Pour into the prepared and lined 8-inch pan.
Baked for bout 45-55 minutes (we had some trouble during baking, so do not have the exact right time) or till skewer comes out clean (use this method then)
Whipped up by me out of memory of many food blogs’ recipes I read and the remaining ingredients lying around
Melt them together over slow heat
Let cool a little and then scoop over chocolate cake
Cut the cake in half (this was done skillfully by my Nanny)
Put the top side down, hiding the cracks if any
Slather chocolate icing liberally over the cake (cut side)
Arrange the slices of peach around it
Put the other cake slice over, cut side down
Pour the rest of the icing over the cake, forming a lovely overflowing chocolatey fountain
Nanny and I wish we could devour it then when the chocolate cake is dousing in the chocolate sauce, but we put it in the freezer instead and let it set
Then bring to the party and serves 8 people after a full Chinese course meal for sweet endings
Saturday, November 10, 2007
It had been a long time since I last join a food event, but this time it got me out of my cold storage box again, just because the theme really got me at my heart. This event is about, quoting african vanielje, celebrations of mothers and grandmothers and time spent with them in the kitchen, in dedication to Jeni’s mother. Apples and Thymes, it seems like the perfect name for the theme today, though I cannot explain why.
If you are a regular reader of my blog, you would have read bout my stories about my Ah Ma (grandmother) in so many occasions. For Ah Ma, the ever diligent wife, mother and grandmother, the always seeking of self improvement, the only bind now to our big family tree, the reason we all should appreciate and celebrate life and the ties to our roots back to China itself. I bet these reasons are truly strong enough for a celebration, a big one at date. So let’s toast to my Ah Ma and all the mothers and grandmothers in the world. You all somehow make this world a better place.
Looking back, it seems that I did not spend enough time with my Ah ma in my earlier days. What a shame, I certainly could have learned a lot. It was not until I went to Kuala Lumpur, the capital of Malaysia, to study and now to work, that I learn what I have all these while been taking for granted – real food laboured with real love. Maybe it is also our Asian way of life, where kids are not allowed to play in the kitchen; too dangerous, too troublesome, going to cut self with knife, breakables would be broken, edibles made inedible and the list would go on. That is how then, this little Chinese kid got left out of her Ah Ma’s kitchen, much to her lament.

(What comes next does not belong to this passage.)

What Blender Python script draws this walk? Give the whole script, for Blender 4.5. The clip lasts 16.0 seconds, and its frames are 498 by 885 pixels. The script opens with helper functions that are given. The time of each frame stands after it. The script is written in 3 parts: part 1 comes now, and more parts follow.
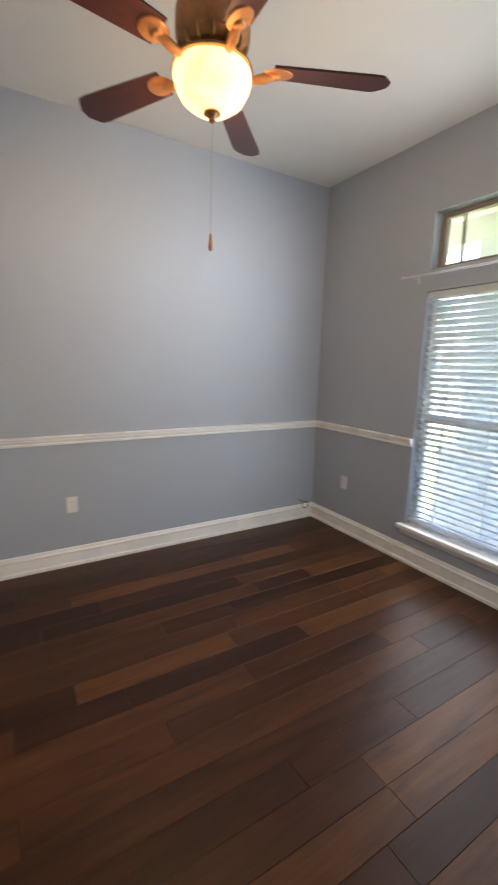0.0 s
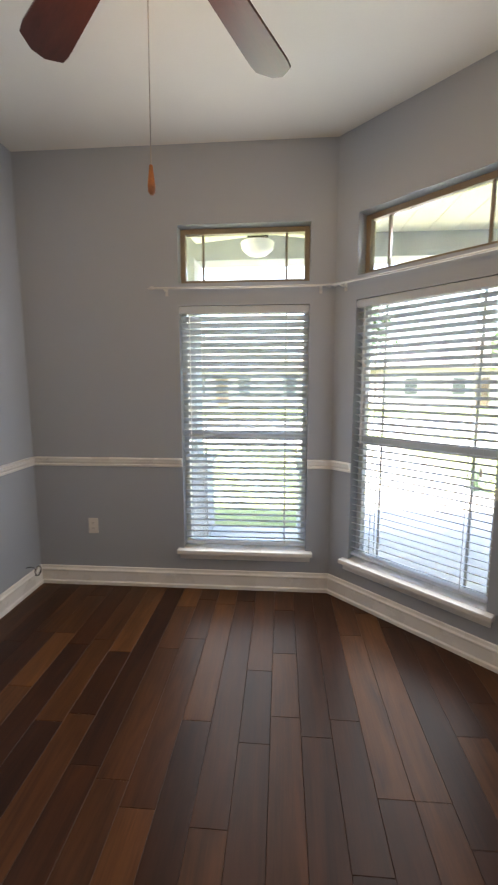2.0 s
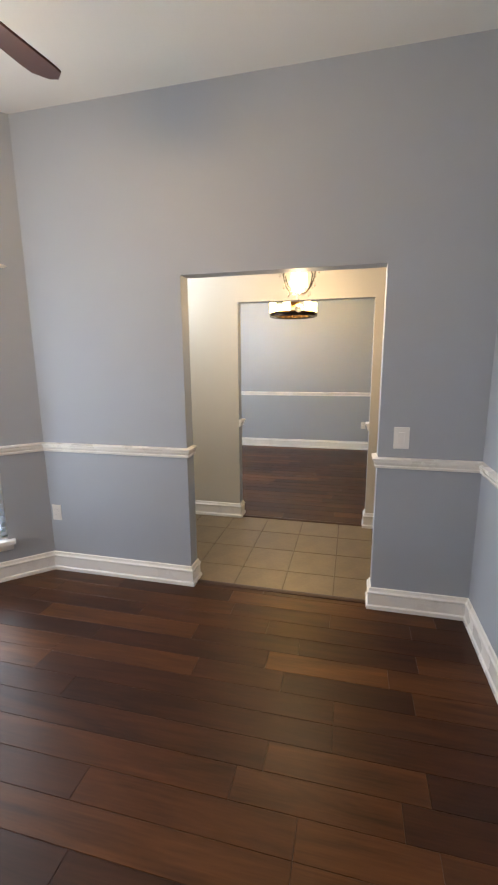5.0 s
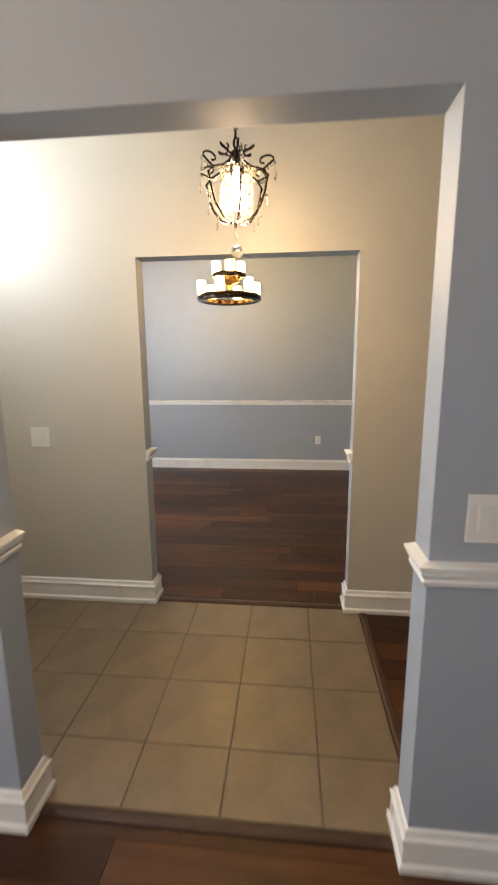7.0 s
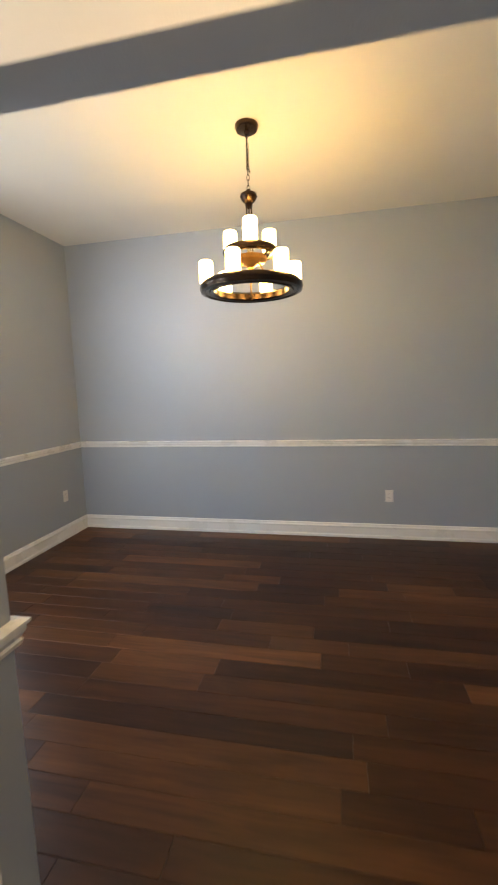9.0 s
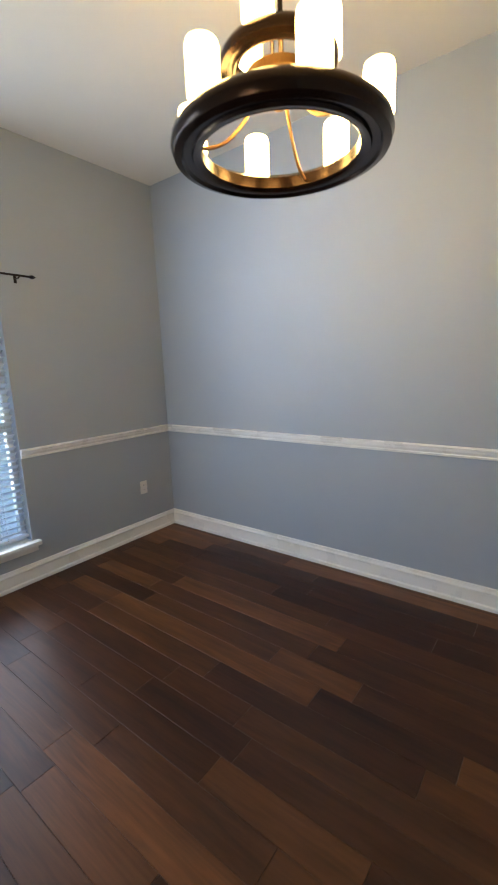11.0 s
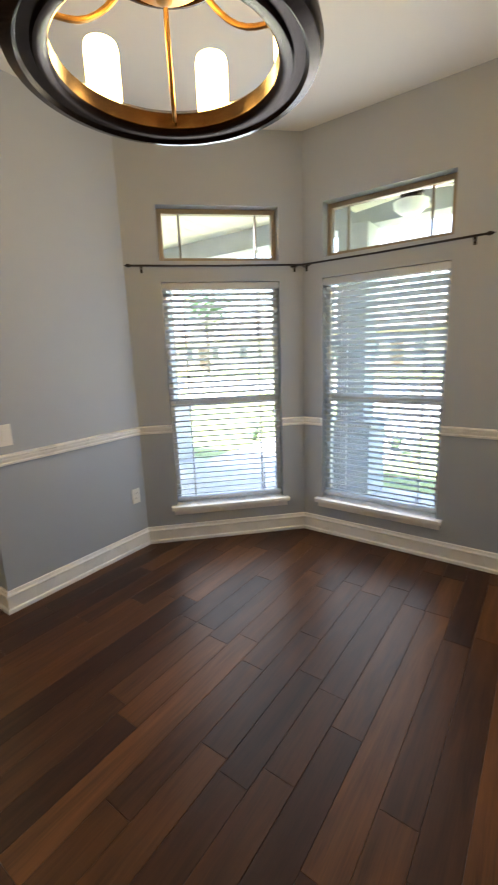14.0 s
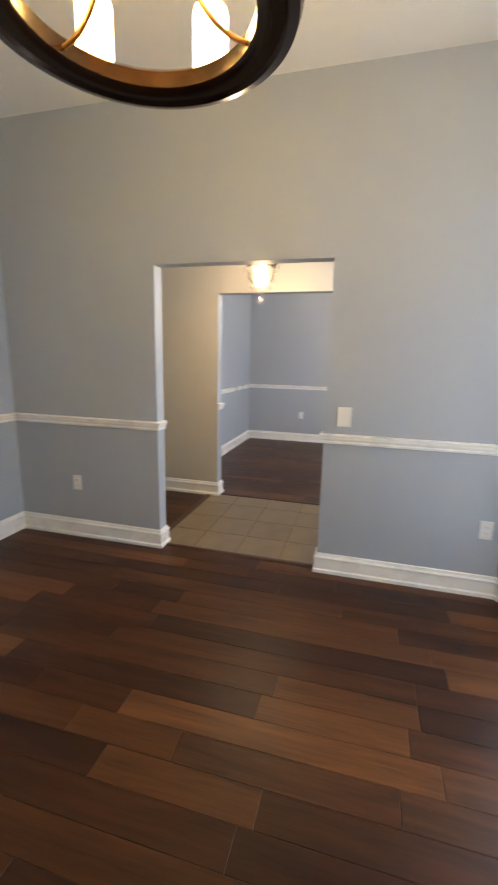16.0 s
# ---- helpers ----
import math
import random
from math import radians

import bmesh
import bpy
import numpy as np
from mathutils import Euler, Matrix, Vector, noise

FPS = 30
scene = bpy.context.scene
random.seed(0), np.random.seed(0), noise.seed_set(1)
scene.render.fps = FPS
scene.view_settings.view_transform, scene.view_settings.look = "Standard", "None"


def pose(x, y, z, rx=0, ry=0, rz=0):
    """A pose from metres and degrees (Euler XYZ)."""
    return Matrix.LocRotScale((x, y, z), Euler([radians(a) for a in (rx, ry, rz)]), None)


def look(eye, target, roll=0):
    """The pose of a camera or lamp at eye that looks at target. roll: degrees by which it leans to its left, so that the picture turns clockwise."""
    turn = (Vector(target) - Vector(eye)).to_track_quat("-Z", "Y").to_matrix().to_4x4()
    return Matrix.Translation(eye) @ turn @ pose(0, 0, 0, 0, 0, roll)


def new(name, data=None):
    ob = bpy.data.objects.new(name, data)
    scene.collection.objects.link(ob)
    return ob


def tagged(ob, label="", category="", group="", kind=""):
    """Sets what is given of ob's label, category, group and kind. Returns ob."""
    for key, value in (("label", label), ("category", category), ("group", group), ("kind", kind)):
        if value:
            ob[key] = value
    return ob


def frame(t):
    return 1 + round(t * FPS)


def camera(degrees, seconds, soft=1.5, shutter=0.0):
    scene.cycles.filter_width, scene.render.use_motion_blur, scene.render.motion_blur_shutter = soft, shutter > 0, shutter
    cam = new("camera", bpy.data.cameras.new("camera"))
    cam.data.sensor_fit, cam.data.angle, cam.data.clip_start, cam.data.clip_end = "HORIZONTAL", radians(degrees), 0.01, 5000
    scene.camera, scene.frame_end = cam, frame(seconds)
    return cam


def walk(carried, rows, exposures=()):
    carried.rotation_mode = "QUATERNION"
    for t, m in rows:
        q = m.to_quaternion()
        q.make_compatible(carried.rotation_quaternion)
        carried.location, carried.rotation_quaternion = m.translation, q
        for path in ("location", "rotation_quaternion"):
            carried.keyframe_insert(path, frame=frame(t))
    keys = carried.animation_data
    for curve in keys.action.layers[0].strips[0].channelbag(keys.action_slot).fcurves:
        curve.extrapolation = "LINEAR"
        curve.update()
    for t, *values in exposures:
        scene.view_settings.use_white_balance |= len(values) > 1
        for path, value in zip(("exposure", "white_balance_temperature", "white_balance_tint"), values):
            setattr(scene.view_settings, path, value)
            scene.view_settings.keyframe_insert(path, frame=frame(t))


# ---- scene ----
cam = camera(61.6, 16.0, 2.0, 0.4)
PATH = [
    (0, (0.001, 0.913, 1.489), (-1.679, 1.932, 1.118), 1.5),
    (0.5, (-0.336, 0.863, 1.54), (-1.629, 2.341, 1.157), 1.4),
    (1, (-0.657, 0.869, 1.517), (-1.597, 2.603, 1.174), 1.4),
    (1.5, (-0.99, 0.744, 1.495), (-1.528, 2.646, 1.185), 1.0),
    (2, (-1.293, 0.666, 1.49), (-1.445, 2.64, 1.213), -0.1),
    (2.5, (-1.68, 0.652, 1.471), (-1.263, 2.589, 1.194), -1.5),
    (3, (-2.033, 0.533, 1.475), (-0.997, 2.219, 1.19), -2.1),
    (3.5, (-2.241, 0.468, 1.508), (-0.792, 1.81, 1.199), -2.0),
    (4, (-2.385, 0.386, 1.534), (-0.687, 1.385, 1.188), -1.6),
    (4.5, (-2.505, 0.454, 1.534), (-0.652, 1.112, 1.168), -1.1),
    (5, (-2.478, 0.496, 1.535), (-0.574, 0.965, 1.142), -0.5),
    (5.2, (-2.405, 0.513, 1.526), (-0.491, 0.93, 1.124), -0.3),
    (7.3, (-0.76, 0.745, 1.455), (1.204, 0.87, 1.105), -0.5),
    (7.5, (-0.59, 0.787, 1.452), (1.38, 0.857, 1.113), -0.5),
    (8, (-0.17, 0.85, 1.475), (1.8, 0.835, 1.13), -0.5),
    (8.5, (0.235, 0.805, 1.497), (2.2, 0.995, 1.195), -0.8),
    (9, (0.63, 0.778, 1.485), (2.57, 1.19, 1.23), -1.9),
    (9.2, (0.79, 0.78, 1.468), (2.705, 1.286, 1.219), -2.2),
    (11.3, (2.332, 0.434, 1.478), (3.737, 1.806, 1.097), -2.4),
    (11.5, (2.478, 0.345, 1.473), (3.759, 1.831, 1.083), -2.5),
    (12, (2.703, 0.29, 1.447), (3.722, 1.965, 1.052), -2.1),
    (12.5, (3.058, 0.181, 1.45), (3.566, 2.073, 1.047), -2.2),
    (13, (3.373, 0.172, 1.505), (3.296, 2.125, 1.083), -2.1),
    (13.5, (3.678, 0.335, 1.48), (3.003, 2.174, 1.075), -2.2),
    (14, (3.955, 0.553, 1.509), (2.805, 2.131, 1.08), -2.1),
    (14.5, (4.102, 0.836, 1.452), (2.553, 2.035, 1.051), -1.7),
    (15, (4.138, 1.185, 1.468), (2.293, 1.845, 1.066), -1.2),
    (15.5, (4.195, 1.548, 1.469), (2.237, 1.643, 1.071), -0.3),
    (16, (4.095, 1.756, 1.444), (2.205, 1.24, 1.04), 1.2),
]
EXPOSURES = [(0, 3.75, 6700, 13), (2.5, 3.5, 7100, 14), (3.5, 3.65, 7050, 14), (5, 4.2, 6550, 13), (7.5, 3.95, 6650, 13), (8.5, 3.8, 6250, 13), (9, 3.85, 6400, 13),
             (11.5, 3.7, 5600, 11), (13, 3.65, 5700, 12), (14.5, 3.6, 6900, 13), (16, 4.15, 6250, 13)]
walk(cam, [(t, look(eye, target, roll)) for t, eye, target, roll in PATH], EXPOSURES)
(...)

But I remember the festivals, the time where we (kids) just might have the reason, or rather the chance to help out in the kitchen. I remember once, during Tanglung (Lantern) festival, I don’t know why this event was etched firmly in my memory where I can picture it vividly in my mind, where my sister and I walked into the kitchen where there were hundreds of mini Tong Yuens (glutinuous rice dumplings balls) in plethora of pinks, whites, greens and yellows in a huge metal tray. Ah Ma’s version of Tong Yuen is more of the north Malaysia style, small and plain with no fillings. My sister and I would eagerly help to shape the balls. I still remember Ah Ma saying, “Aiya, not like that, one big one small. Aiya, not round enough, let me show you”. She then will show her spectacular skill of rolling Tong Yuen into a round ball at the right size at amazing speed, due to years of making of thousands of them. Although she would try her best to advise us, we end up with Tong Yuens of various sizes and some oval, some round, some flat. In the end, she would still smile, praise us for our help and then throw it all in boil and then add into the prepared sweet ginger soup. I found a video here at Malaysia Best, where there are two little boys helping out with making Tong Yuen.
Anyhow, after I went to the big world out there, I do also always try to return to my little hometown, where every time I would bombard my Ah Ma with various questions on how she make this or that dish. Just like every cook, especially the ones who enjoy it, she would go into a long and detail description from picking of the right vegetables to the right cut of meat, then to right preparations and the many seasonings up to the right way of cooking and down to the right time itself. I would sit there fixated, nodding occasionally and try to absorb everything. Sometimes when the list got too long, I might whip out my PDA or a paper to note things down. When I got home again, I would try to replicate some of dishes that I learned, mostly a success as Chinese cooking when once you understand its basics and have spent years in eating them, you can easily make it, but mostly it is never up to par to Ah Ma. Maybe in the future, after years of practice, I might make it as good as her.
Although there were many of her dishes that I loved, there was one dish that I hold really dearly to my heart personally. This one dish that I always beg her to make is ho lan shu chu yok (stir fry potato and pork in dark soy sauce). Whenever she cooks this dish is I would be eating and eating it way after I finish off my rice. I would have to pry myself from the table in risk of finishing it before anyone else can have the chance to eat it. Then, after a while off, I would then pester her again, “Ah Ma, when are you going to cook potato chu yok (this mixed term was coined since I was really young) again?”. She would then just smile and ask if I am ever bored at it, which I would shook my head vigorously. Even after long gone from home and back again, I once again request for this comfort dish of mine. I am so excited when we finally cook it together in her kitchen; after all I am not a kid anymore right, where I would be more of a help than a nuisance, then again, arming with camera in hand, I do seem worst off, but a food blogger got to do, what she got to do – shoot!